Это было откровение. Если бы я вообще и думал о времени, я бы о нем сказал, что это всего лишь нечто, внутри чего ты находишься. Но этот взрослый смог неизвестно откуда извлечь время и посмотреть на него беспристрастно, как на вещь в себе! С видетельство можно было увидеть: он зажал его между большим и указательным пальцами.

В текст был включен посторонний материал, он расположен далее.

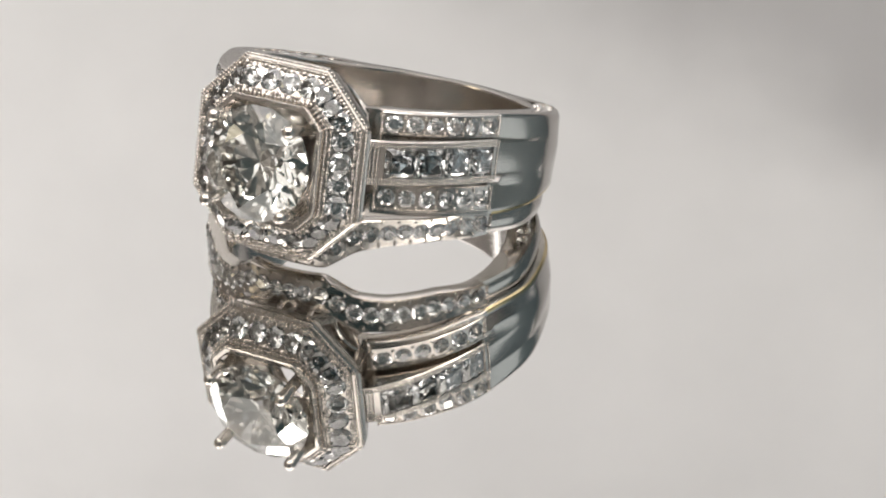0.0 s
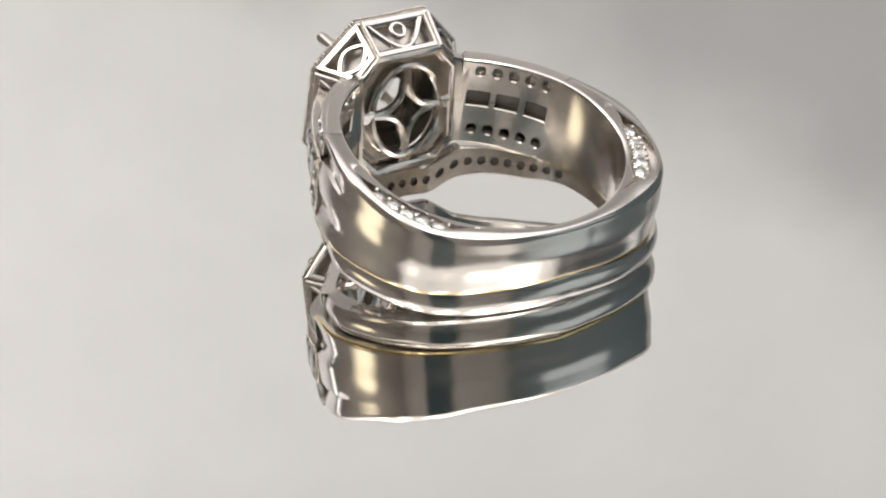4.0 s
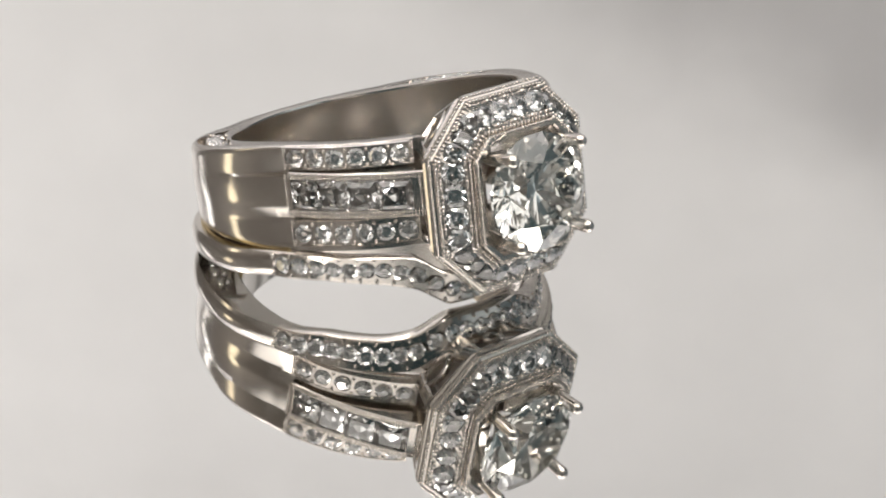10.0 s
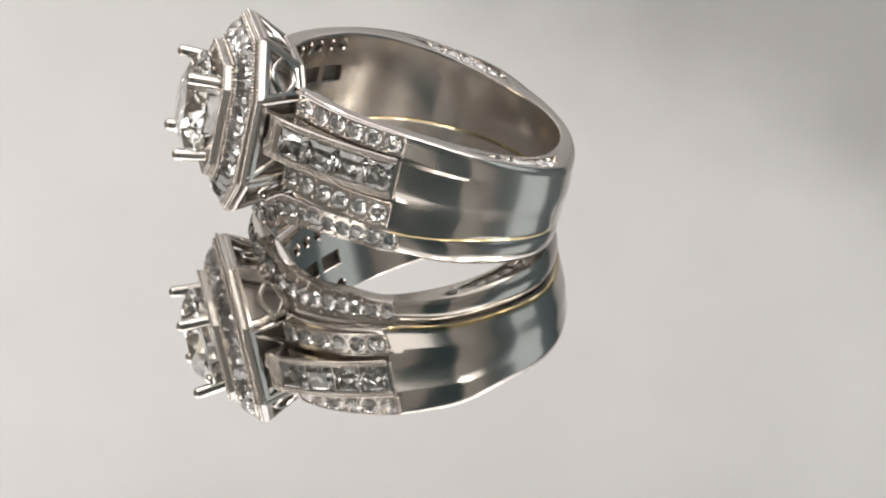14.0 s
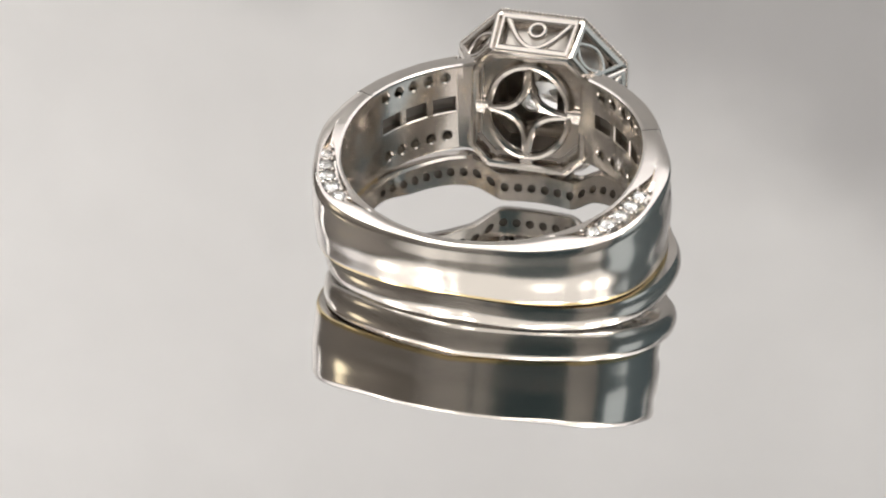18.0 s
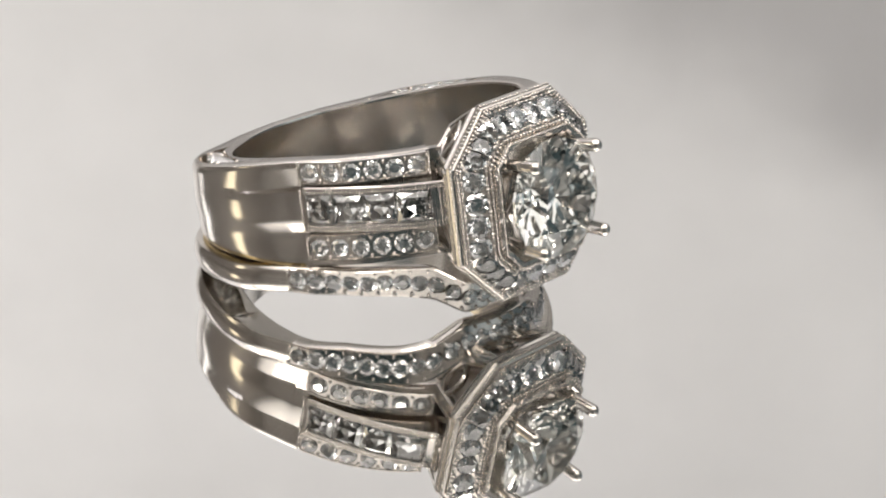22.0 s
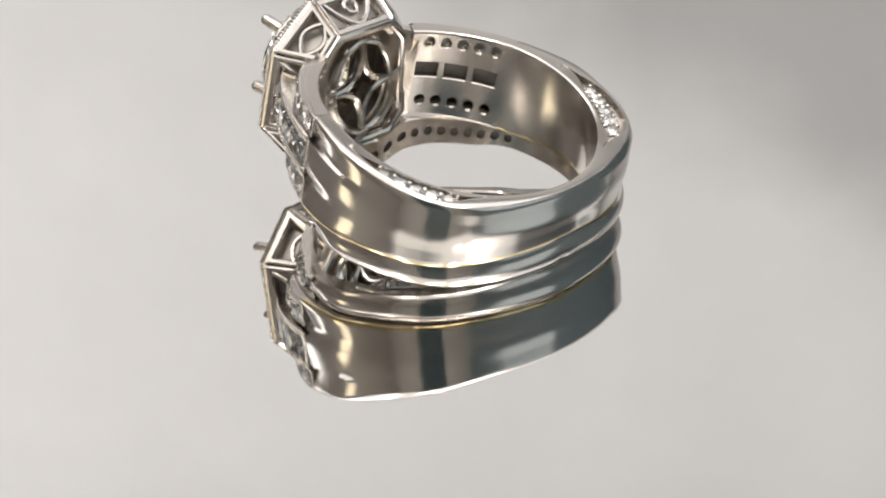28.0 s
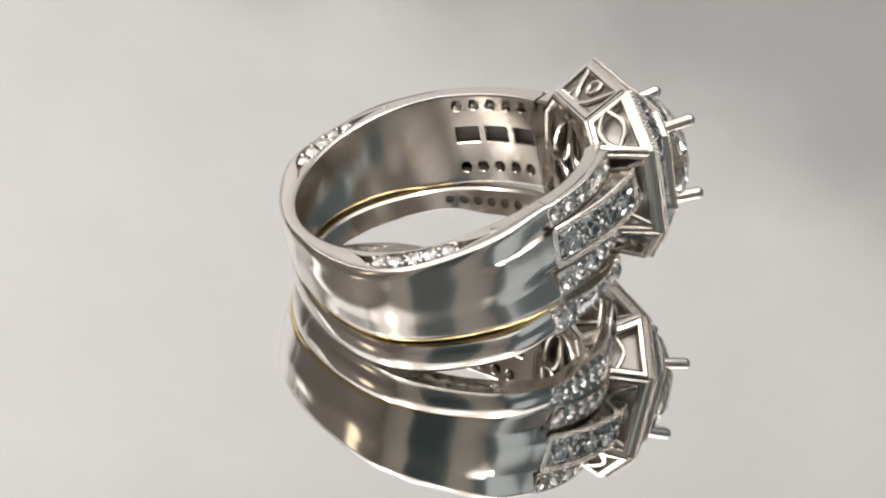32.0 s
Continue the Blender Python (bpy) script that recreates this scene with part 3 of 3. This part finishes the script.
# halo face: a seat for every stone, sloping down to the rim
out8, in8 = octagon(5.75, 2.9, HO + 0.08), octagon(4.12, 1.35, HY)
halo_places = []
for k in range(8):
    A, B, C, D = (Vector(p) for p in (out8[k], out8[(k + 1) % 8], in8[(k + 1) % 8], in8[k]))
    n = 4 if k % 2 == 0 else 3
    cells = [seat_cell(i / n, (i + 1) / n, 0, 1, 0.36, "round", 0.5) for i in range(n)]
    L = ((A - B).length + (C - D).length) / 2
    nrm = (B - A).cross(D - A).normalized()
    nrm = nrm if nrm.y < 0 else -nrm
    vv, ff = [], []
    for i, (cv, cf) in enumerate(cells):
        k0 = len(vv)
        uc = (i + 0.5) / n
        for j, (u, w, d) in enumerate(cv):
            if j >= 16:
                t = 2 * math.pi * (j % 16) / 16
                u = uc + 0.66 / L * math.cos(t)
                w = 0.5 + 0.68 / 1.92 * math.sin(t)
            vv.append((A.lerp(B, u)).lerp(D.lerp(C, u), w) - nrm * d)
        ff += [tuple(q + k0 for q in fc) for fc in cf]
        halo_places.append(((A.lerp(B, uc)).lerp(D.lerp(C, uc), 0.5), nrm))
    bits.append((vv, ff))
v, f = joined(*bits)
halo = link_mesh("halo", v, f, GOLD, ring, "octagonal halo frame", smooth=20)
for i, (p, nrm) in enumerate(halo_places):
    shared("halo_diamond", gem_of(0.72), facing(p + nrm * 0.04, tilted(nrm), spin=DICE.uniform(0, 3)), halo)
grains = []
for half, cut, y, r in ((5.86, 2.96, HO + 0.13, 0.115), (6.14, 3.09, HO - 0.12, 0.115), (4.03, 1.3, HY + 0.12, 0.125), (3.9, 1.24, HY + 0.66, 0.09)):
    o = octagon(half, cut, y)
    grains += bead_line(o + [o[0]], r, 2.2 * r)
for half, cut, y in ((5.62, 2.82, HO + 0.16), (4.25, 1.42, HY - 0.04)):
    o = octagon(half, cut, y)
    for k in range(8):
        A, B = Vector(o[k]), Vector(o[(k + 1) % 8])
        n = 4 if k % 2 == 0 else 3
        grains += [ball(A.lerp(B, i / n), 0.19, 6, 4) for i in range(n)]
        grains += [ball(A.lerp(B, (i + q) / n), 0.12, 6, 4) for i in range(n) for q in (0.2, 0.5, 0.8)]
v, f = joined(*grains)
link_mesh("halo_milgrain", v, f, GOLD, halo, "rows of tiny white gold beads round the halo", smooth=180)["kind"] = "stuff"
v, f = octagon_frame([octagon(3.92, 1.25, HY - 0.8), octagon(3.92, 1.25, HY + 0.55), octagon(3.86, 1.22, HY + 0.65), octagon(3.6, 1.1, HY + 0.65), octagon(3.5, 1.05, HY + 0.55), octagon(3.3, 1.0, HY - 0.8)])
link_mesh("collar", v, f, GOLD, ring, "raised octagonal collar round the centre stone", smooth=20)
v, f = octagon_frame([octagon(3.5, 1.05, HY + 0.3), octagon(2.7, 0.85, HY - 0.4), octagon(1.9, 0.62, HY - 1.2), octagon(1.3, 0.42, HY - 1.8), octagon(1.3, 0.42, HY - 2.1), octagon(2.2, 0.7, HY - 1.7), octagon(3.6, 1.15, HY - 0.7)])
link_mesh("seat_cup", v, f, GOLD, ring, "open cup below the centre stone", smooth=20)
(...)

Да, скажу я вам, я был поражен, но урок этот не дошел тогда до моего сознания. Я продолжал жить в детском средневековом мире ритуалов, запрещений и принуждений. Таблицу умножения надо было учить, потому что для того и предназначена была таблица умножения. Невспаханное поле: я как должное принимал, что отец его пашет, потому что функцией, замыслом или кармой полей была пахота. Я думал, что надо делать то, что надо, и учить то, что велят.

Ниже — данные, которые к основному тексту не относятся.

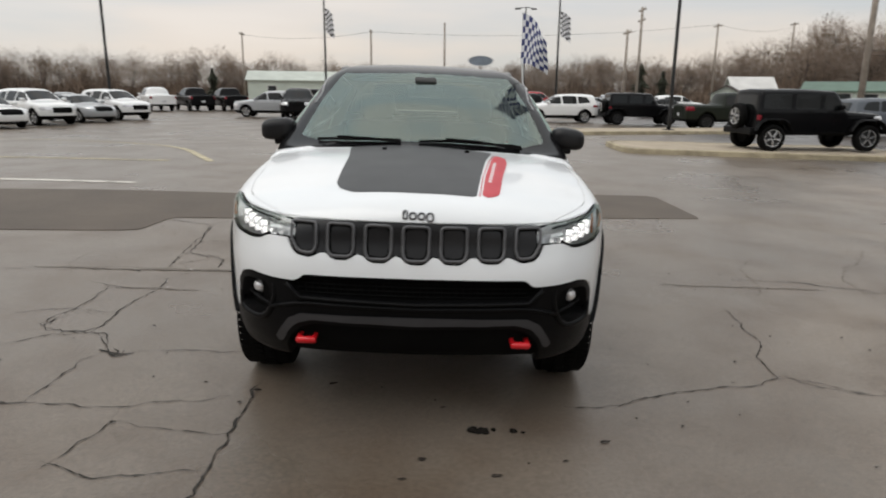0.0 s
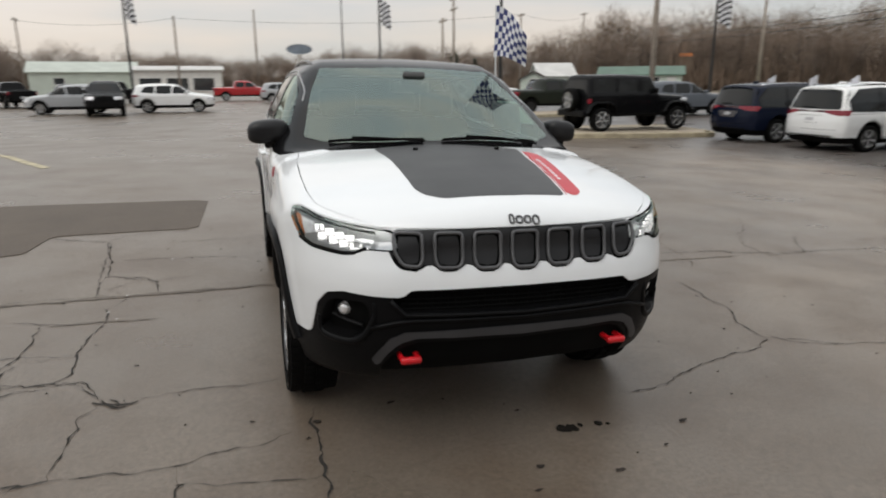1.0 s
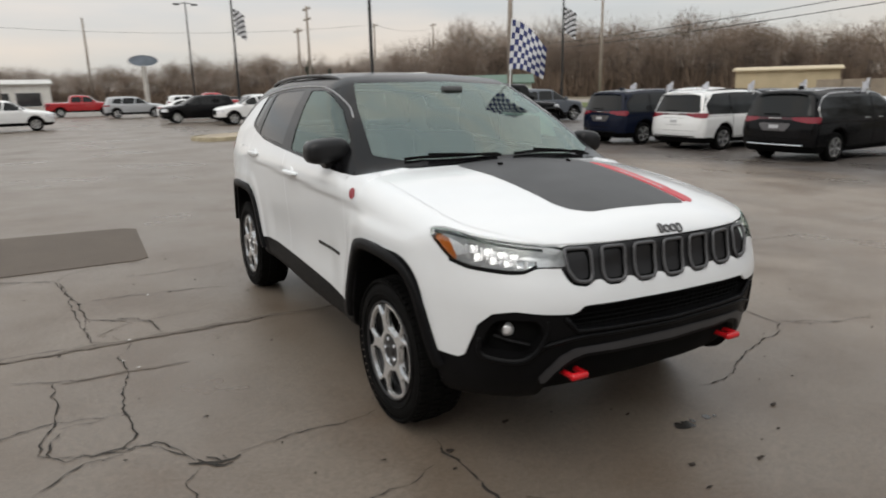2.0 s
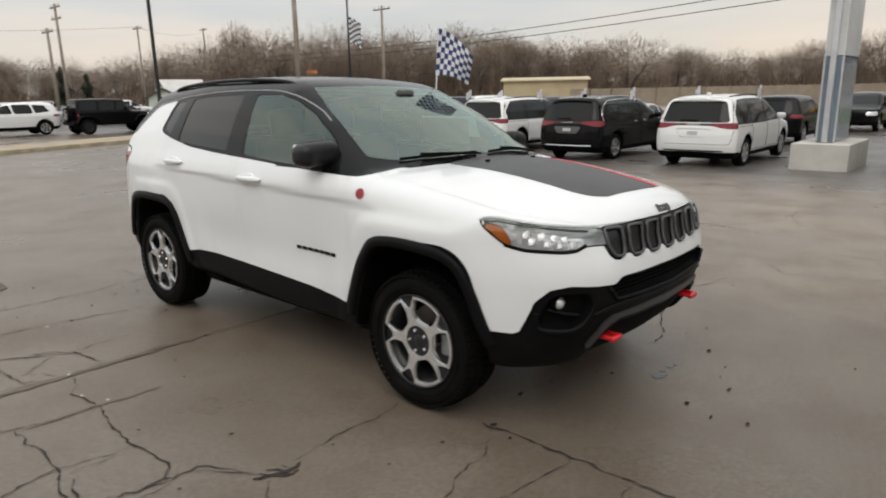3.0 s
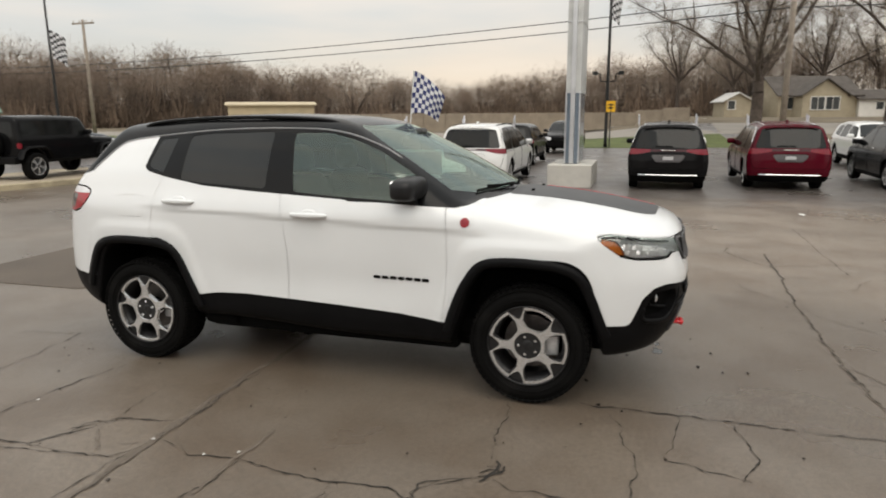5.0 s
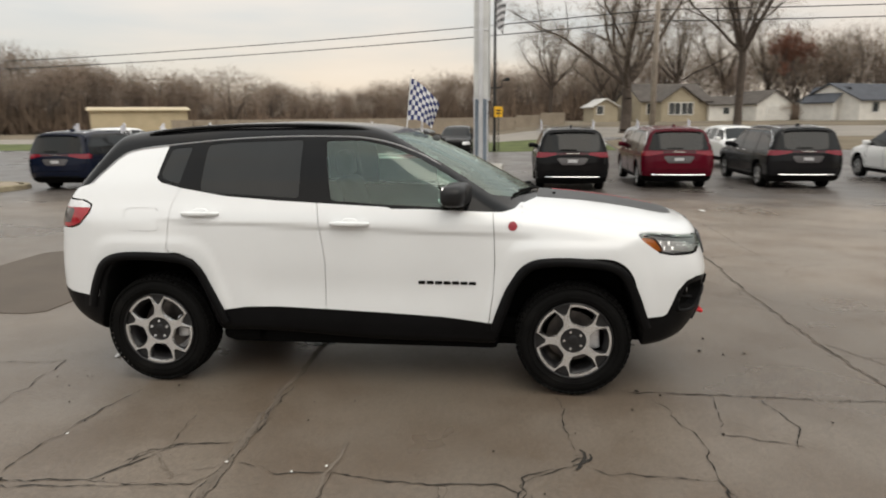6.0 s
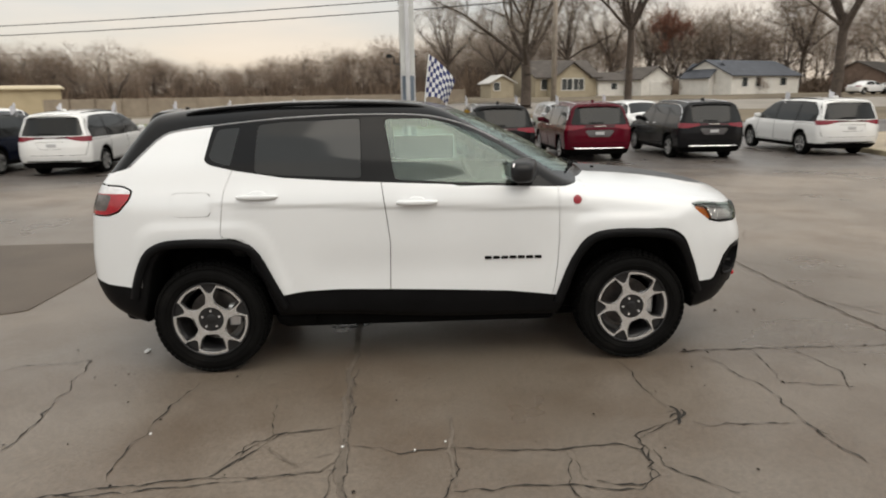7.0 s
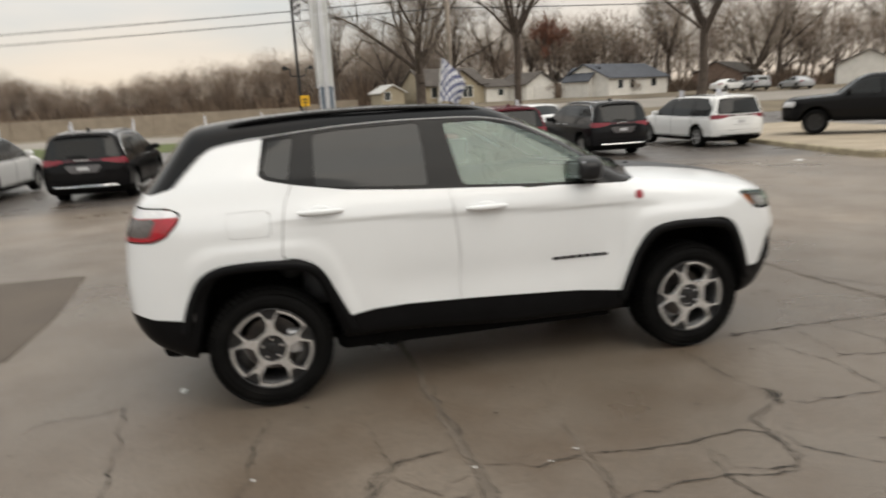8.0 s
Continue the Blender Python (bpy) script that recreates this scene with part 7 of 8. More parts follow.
WIRE = material("cable_black", (0.03, 0.03, 0.03), rough=0.7, vary=0.2, scale=3.0)
BLUE_CLOTH = material("blue_check_cloth", (0.040, 0.050, 0.155), rough=0.85, vary=0.12, scale=25.0)
WHITE_CLOTH = material("white_check_cloth", (0.70, 0.70, 0.72), rough=0.85, vary=0.06, scale=25.0)
BLACK_CLOTH = material("black_check_cloth", (0.018, 0.018, 0.02), rough=0.85, vary=0.15, scale=25.0)


def check_flag(parent, corner, along, down, cells, dark, sway, droop=0.28, narrow=0.0):
    """A chequered flag from single squares of cloth, dark and white ones as two parts."""
    nx, nz = cells
    corner, along, down = Vector(corner), Vector(along), Vector(down)
    side = along.cross(down).normalized()

    def at(i, j):
        u, v = i / nx, j / nz
        return corner + along * u * (1 - 0.10 * v) + down * (v * (1 - narrow * u) + droop * u ** 1.6) + side * sway * u * math.sin(5.5 * u + 2.2 * v)
    for name, mat, odd in (("dark_cloth", dark, 0), ("white_cloth", WHITE_CLOTH, 1)):
        V, F = [], []
        for i in range(nx):
            for j in range(nz):
                if (i + j) % 2 == odd:
                    for a in range(2):
                        for b in range(2):
                            k = len(V)
                            V += [at(i + a / 2, j + b / 2), at(i + a / 2 + 0.5, j + b / 2), at(i + a / 2 + 0.5, j + b / 2 + 0.5), at(i + a / 2, j + b / 2 + 0.5)]
                            F.append((k, k + 1, k + 2, k + 3))
        ob = new(name, to_mesh(name, V, F, mat))
        ob.parent = parent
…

Когда я сделался старше, мне нравилось охотиться с маленькой винтовкой 22 калибра с надписью КРОЛИК на стволе. Однажды вечером я услышал, как работник элеватора говорил с моим отцом об охоте на уток, занятии, которым увлекались оба. Работник был вдумчивым человеком. Он описал эксперимент, который он как раз в это время поставил со своим ружьем. Он намеревался узнать, каков разброс обоих стволов при выстреле и каково распределение попадания каждого из них в отдельности. Он установил цели и стрелял в них с различных расстояний. Он проверял получавшиеся распределения попаданий, чтобы отложить их в сознании и вспоминать, когда будет на болотах в октябре и когда дикие утки станут вылетать с полей с зерном.
Это было еще одно откровение. Этот человек не просто стрелял, как попало, как это делал я; он отступил от самого предмета стрельбы, отделил его от реальности, разобрал на части, изучил элементы, сделал выводы, и вновь соединил все вместе.
Я не знаю, что об этот думал мой отец, потому что он пользовался помповым ружьем с одним стволом, и я не замечал, чтобы лично он ставил какие–либо эксперименты, но я, поколебавшись, начал понимать, что, наверное, все–таки можно, так или иначе, исследовать мир.
Это история пребывания в больнице, которое должно было быть обыкновенным, но с самого начала пошло не туда.
Однажды утром в декабре 1998 года мне стало трудно дышать. К тому времени, когда дочь привезла меня в неотложную помощь, у меня посинели ногти. Выяснилось, что у меня воспаление легких. Поскольку емкость моих легких ограничена 1.5 литрами (у моего брата — 6 литров), это сочли серьезным. И таким образом, меня поместили в городскую больницу Ванкувера.
В конце дня меня положили в палату с тремя другими пациентами. Все пошло плохо с этого момента и почему, я не знаю. Это не имело отношения к персоналу больницы, а произошло из–за неизвестной до тех пор странности моей натуры. Я стал отчужденным, это старое слово, но оно более точно, чем «сумасшествие». Воспоминания о тех днях смутные, но я знаю, что в недолгие часы первого дня я был в сознании и чувствовал себя брошенным. В палате, наверняка, была кнопка вызова, медсестра мне ее, конечно, показывала и объясняла, как ею пользоваться. Но я или забыл, или не мог ее найти, или я даже не знаю что. Теперь мне даже трудно поверить, что я затем сделал. Я поискал сигнальную кнопку, которой смог бы вызвать сестру. Но нашел я только утку в форме урны из нержавеющей стали с припаянной к ней ручкой. Это был устрашающий по массивности сосуд и, как я тогда подумал, переусложненный для всего лишь пинты мочи. Любой рациональный человек, наверное, постучал бы этой уткой несколько раз по полу, чтобы привлечь внимание. Вместо этого, пренебрегая хотя и слабым, но все же отчетливым сомнением в целесообразности такого действия, я умышленно метнул утку в потолок так, что она рухнула на бетонно–мозаичный пол со звоном, способным разбудить мертвого. Сразу же последовали и внимание, и громкие упреки. С этого момента я стал проблемным пациентом.
На следующий день после этого подвига меня поместили в палату интенсивной терапии.
Только я там оказался, как у меня начались галлюцинации. Если я лежал с открытыми глазами, я видел саму палату. Когда глаза закрывались, я видел комнату, наполненную старой деревянной мебелью. Были и варианты. Однажды я увидел знакомый участок пастбища на ферме, где я вырос.
Некоторые необходимые медицинские детали: когда дыхательные мускулы пациента так ослаблены пневмонией, что дыхание подвергается опасности, подключается вентилятор. Он запускает дыхание вдуванием воздуха в грудь пациента. При этом мускулы отдыхают, пока пациент поправляется. В определенных случаях, таких, как мой, единственный способ подключить этот вентилятор к пациенту — это проделать отверстие в дыхательном горле и вставить изогнутую трубку, называемую «трахеостома», таким образом, через это устройство и осуществляется дыхание.